**What is required:** Transcribe the material word for word, but without the images.

# Information supplied start

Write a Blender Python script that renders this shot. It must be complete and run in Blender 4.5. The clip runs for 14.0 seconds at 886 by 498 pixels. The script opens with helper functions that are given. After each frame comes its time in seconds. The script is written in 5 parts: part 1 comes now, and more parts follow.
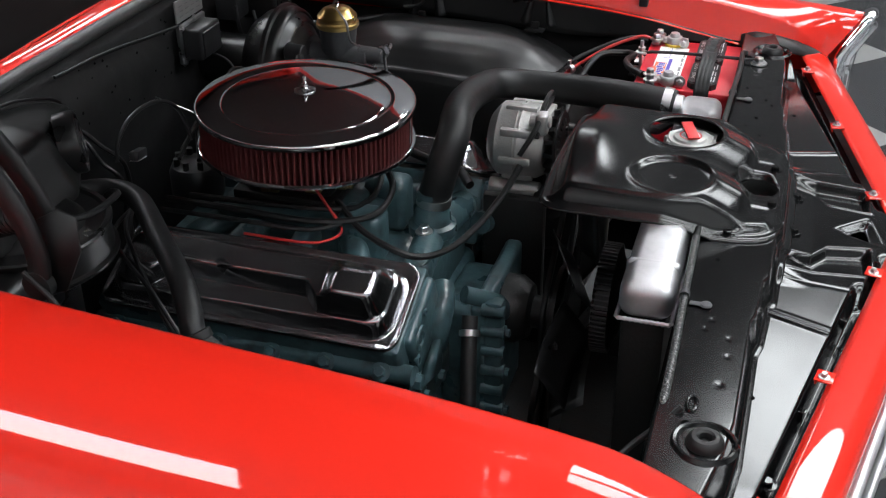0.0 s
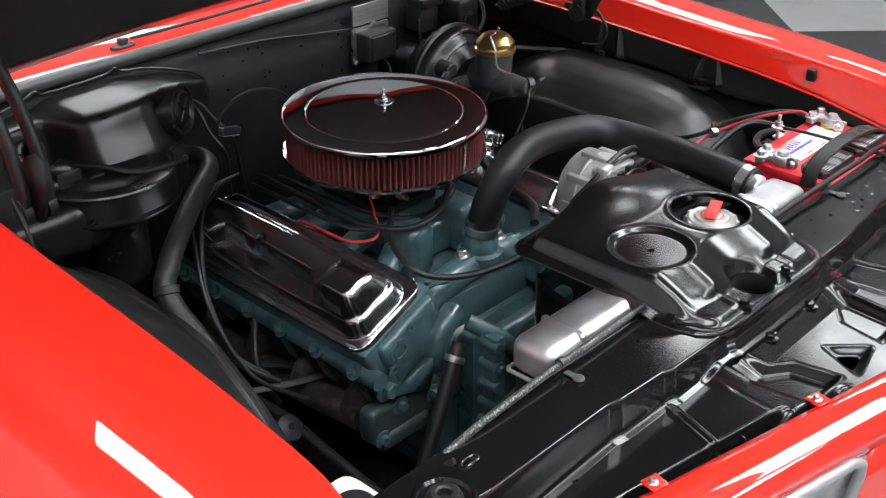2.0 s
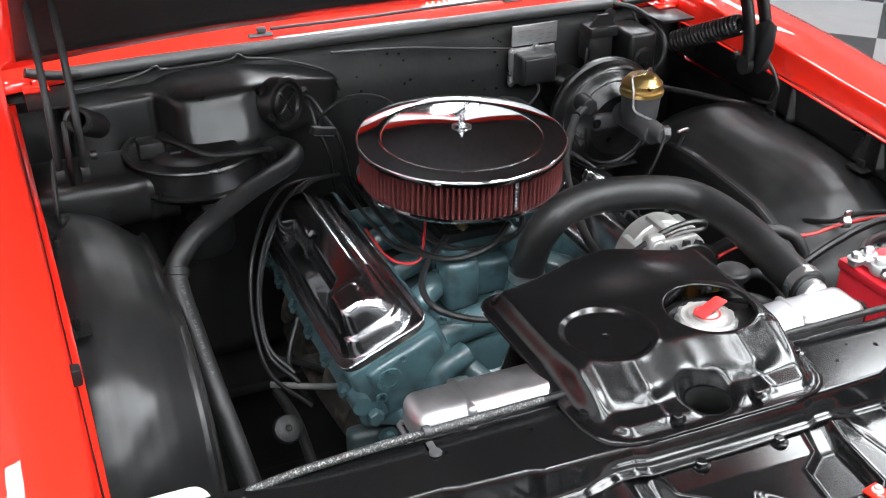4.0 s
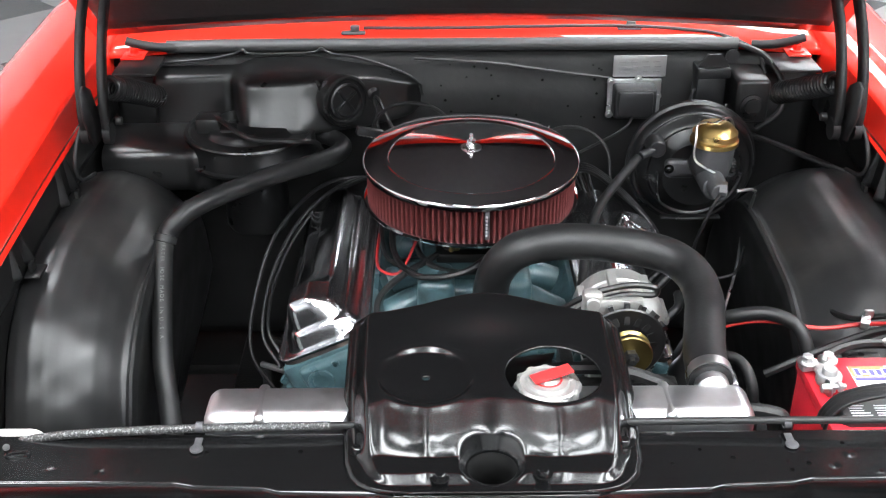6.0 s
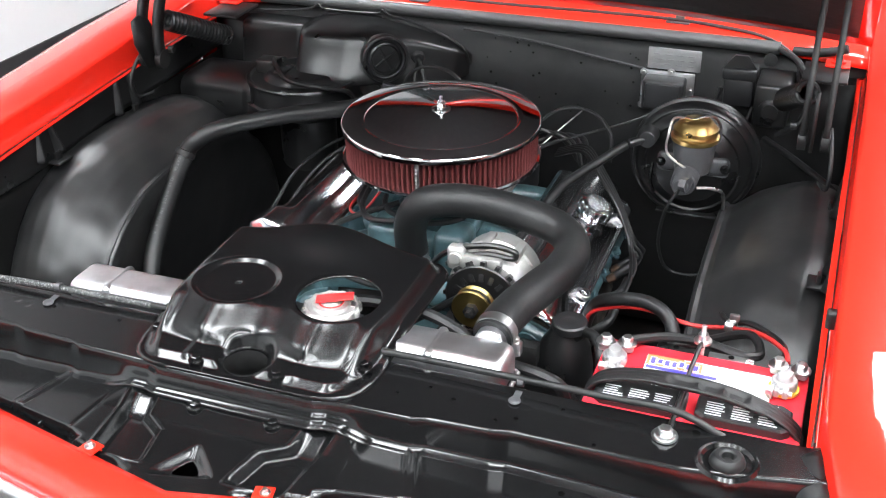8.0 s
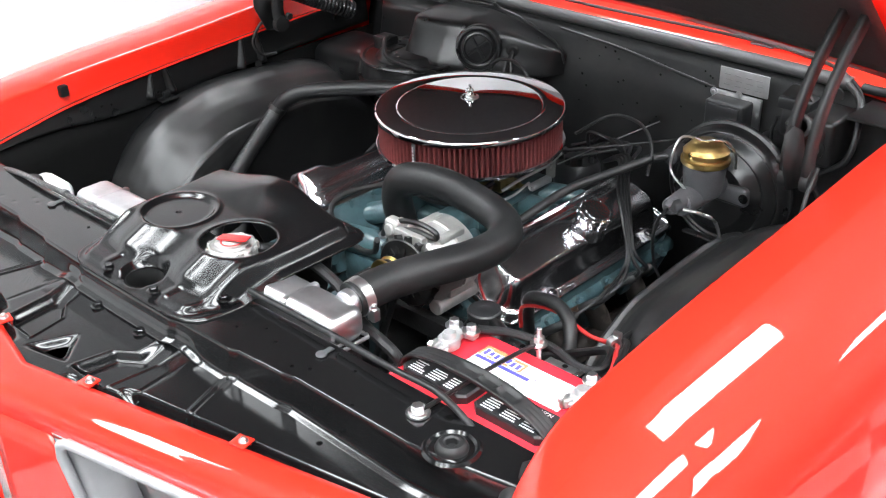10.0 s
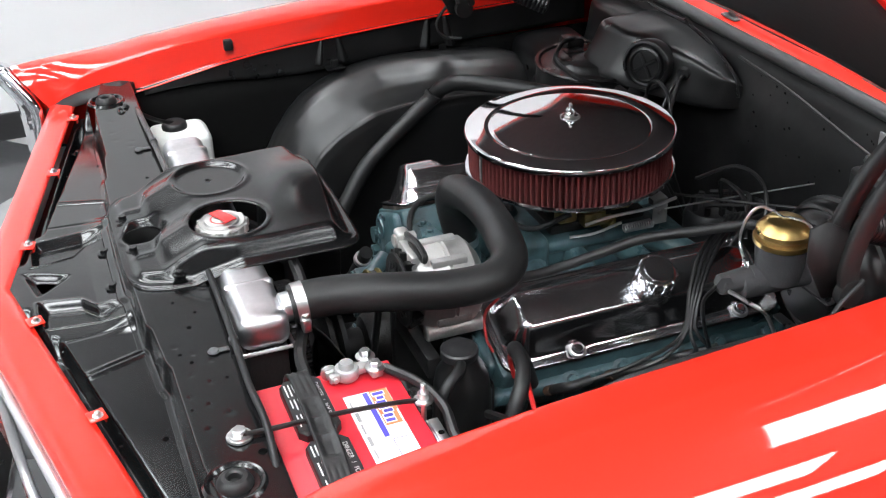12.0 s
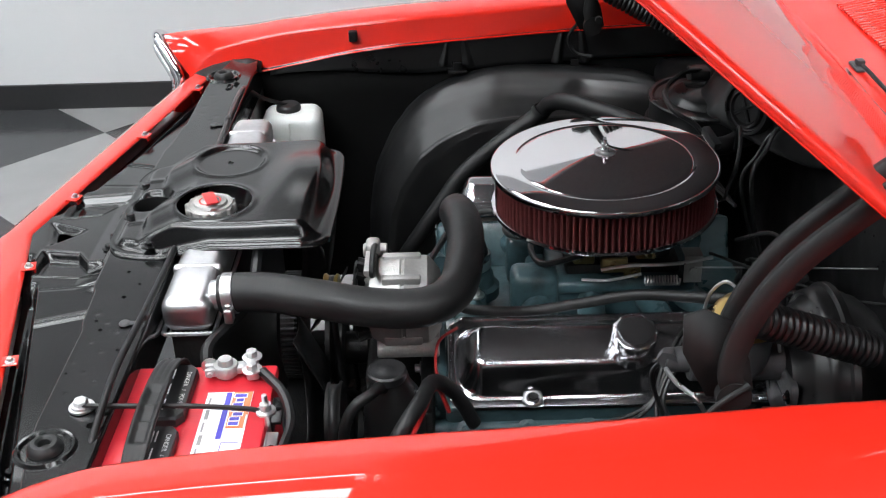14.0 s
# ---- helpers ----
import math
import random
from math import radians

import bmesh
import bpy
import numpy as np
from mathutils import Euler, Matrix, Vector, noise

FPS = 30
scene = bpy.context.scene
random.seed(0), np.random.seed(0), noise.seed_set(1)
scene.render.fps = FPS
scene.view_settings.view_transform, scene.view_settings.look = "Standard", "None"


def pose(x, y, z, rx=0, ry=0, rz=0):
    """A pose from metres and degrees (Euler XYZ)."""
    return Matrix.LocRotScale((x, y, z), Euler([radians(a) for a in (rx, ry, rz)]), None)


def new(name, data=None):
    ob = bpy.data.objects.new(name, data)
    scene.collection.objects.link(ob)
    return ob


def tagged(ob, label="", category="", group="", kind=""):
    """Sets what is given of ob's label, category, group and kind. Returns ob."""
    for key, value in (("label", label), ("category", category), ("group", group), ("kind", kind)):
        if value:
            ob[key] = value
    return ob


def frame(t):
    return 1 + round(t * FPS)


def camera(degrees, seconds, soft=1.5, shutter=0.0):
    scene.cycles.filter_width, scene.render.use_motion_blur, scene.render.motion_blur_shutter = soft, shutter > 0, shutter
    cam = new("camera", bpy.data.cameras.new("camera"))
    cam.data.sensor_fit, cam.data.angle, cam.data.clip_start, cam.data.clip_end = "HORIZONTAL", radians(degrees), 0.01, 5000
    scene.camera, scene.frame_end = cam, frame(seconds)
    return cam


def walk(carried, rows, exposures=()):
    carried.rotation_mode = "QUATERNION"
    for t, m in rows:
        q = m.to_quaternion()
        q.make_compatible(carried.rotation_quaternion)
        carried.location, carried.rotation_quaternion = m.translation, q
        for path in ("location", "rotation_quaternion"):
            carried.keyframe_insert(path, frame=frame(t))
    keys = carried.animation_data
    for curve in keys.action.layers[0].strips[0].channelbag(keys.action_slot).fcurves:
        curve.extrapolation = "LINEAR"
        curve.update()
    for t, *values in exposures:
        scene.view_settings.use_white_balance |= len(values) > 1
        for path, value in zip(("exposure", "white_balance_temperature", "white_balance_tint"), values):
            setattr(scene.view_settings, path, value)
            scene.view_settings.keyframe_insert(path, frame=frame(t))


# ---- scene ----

# Information supplied end

**Exercise result:**
Write a Blender Python script that renders this shot. It must be complete and run in Blender 4.5. The clip runs for 14.0 seconds at 886 by 498 pixels. The script opens with helper functions that are given. After each frame comes its time in seconds. The script is written in 5 parts: part 1 comes now, and more parts follow.
0.0 s
2.0 s
4.0 s
6.0 s
8.0 s
10.0 s
12.0 s
14.0 s
# ---- helpers ----
import math
import random
from math import radians

import bmesh
import bpy
import numpy as np
from mathutils import Euler, Matrix, Vector, noise

FPS = 30
scene = bpy.context.scene
random.seed(0), np.random.seed(0), noise.seed_set(1)
scene.render.fps = FPS
scene.view_settings.view_transform, scene.view_settings.look = "Standard", "None"


def pose(x, y, z, rx=0, ry=0, rz=0):
    """A pose from metres and degrees (Euler XYZ)."""
    return Matrix.LocRotScale((x, y, z), Euler([radians(a) for a in (rx, ry, rz)]), None)


def new(name, data=None):
    ob = bpy.data.objects.new(name, data)
    scene.collection.objects.link(ob)
    return ob


def tagged(ob, label="", category="", group="", kind=""):
    """Sets what is given of ob's label, category, group and kind. Returns ob."""
    for key, value in (("label", label), ("category", category), ("group", group), ("kind", kind)):
        if value:
            ob[key] = value
    return ob


def frame(t):
    return 1 + round(t * FPS)


def camera(degrees, seconds, soft=1.5, shutter=0.0):
    scene.cycles.filter_width, scene.render.use_motion_blur, scene.render.motion_blur_shutter = soft, shutter > 0, shutter
    cam = new("camera", bpy.data.cameras.new("camera"))
    cam.data.sensor_fit, cam.data.angle, cam.data.clip_start, cam.data.clip_end = "HORIZONTAL", radians(degrees), 0.01, 5000
    scene.camera, scene.frame_end = cam, frame(seconds)
    return cam


def walk(carried, rows, exposures=()):
    carried.rotation_mode = "QUATERNION"
    for t, m in rows:
        q = m.to_quaternion()
        q.make_compatible(carried.rotation_quaternion)
        carried.location, carried.rotation_quaternion = m.translation, q
        for path in ("location", "rotation_quaternion"):
            carried.keyframe_insert(path, frame=frame(t))
    keys = carried.animation_data
    for curve in keys.action.layers[0].strips[0].channelbag(keys.action_slot).fcurves:
        curve.extrapolation = "LINEAR"
        curve.update()
    for t, *values in exposures:
        scene.view_settings.use_white_balance |= len(values) > 1
        for path, value in zip(("exposure", "white_balance_temperature", "white_balance_tint"), values):
            setattr(scene.view_settings, path, value)
            scene.view_settings.keyframe_insert(path, frame=frame(t))


# ---- scene ----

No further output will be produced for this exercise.